When to use each document — a practical guide by family stage
For families in the early wealth stage — typically single-generation, with assets below $50 million and no complex ownership structures — a family charter combined with a shareholder agreement is usually sufficient. A full constitution may be premature if there are fewer than six adult family members and no immediate succession question. The priority is capturing the founder's values and protecting the asset base legally.
For families at the multigenerational threshold — G2 or G3, assets above $50 million, multiple family branches, and a family office either established or contemplated — the full governance stack becomes appropriate and, in many cases, necessary. At this stage, the absence of a family constitution is not simply a governance gap; it is a risk factor.
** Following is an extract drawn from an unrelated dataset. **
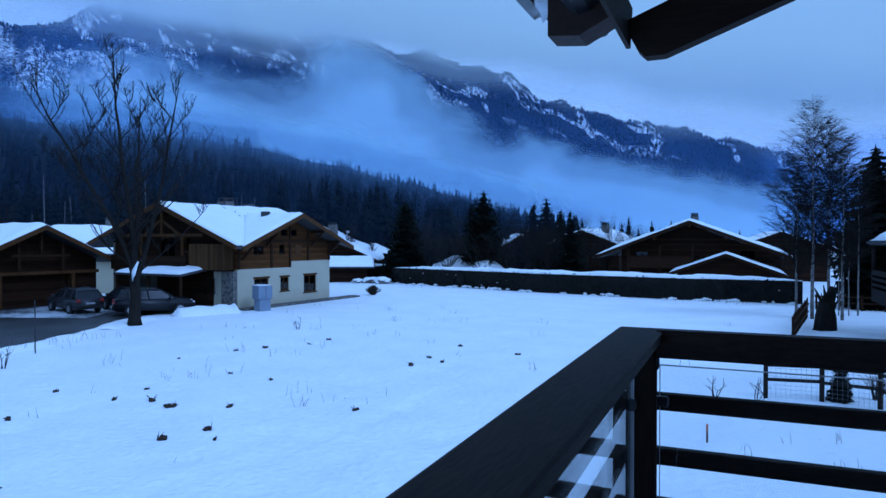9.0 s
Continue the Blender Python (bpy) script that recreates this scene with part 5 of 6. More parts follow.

The probability of disagreement over employment, distributions, and strategic direction rises sharply with the number of shareholders and the degree of separation between ownership and management. The constitution and its protocols provide the forum and process for managing those disagreements before they become disputes. The shareholder agreement ensures that the resolution processes the family has designed actually operate within a legal framework.
For families operating across multiple jurisdictions — a common profile for families with assets in the EU subject to AIFMD, US persons subject to FATCA, and entities in CRS-participating jurisdictions — the governance stack requires coordination with the family's tax and legal counsel to ensure that the documents do not inadvertently create conflicts with regulatory obligations. A family employment policy that allows G3 members to work in a Luxembourg-based alternative investment fund manager, for example, may have implications under the AIFMD's fitness and propriety requirements for key function holders. Governance documents that operate in isolation from the family's regulatory environment are a liability, not an asset.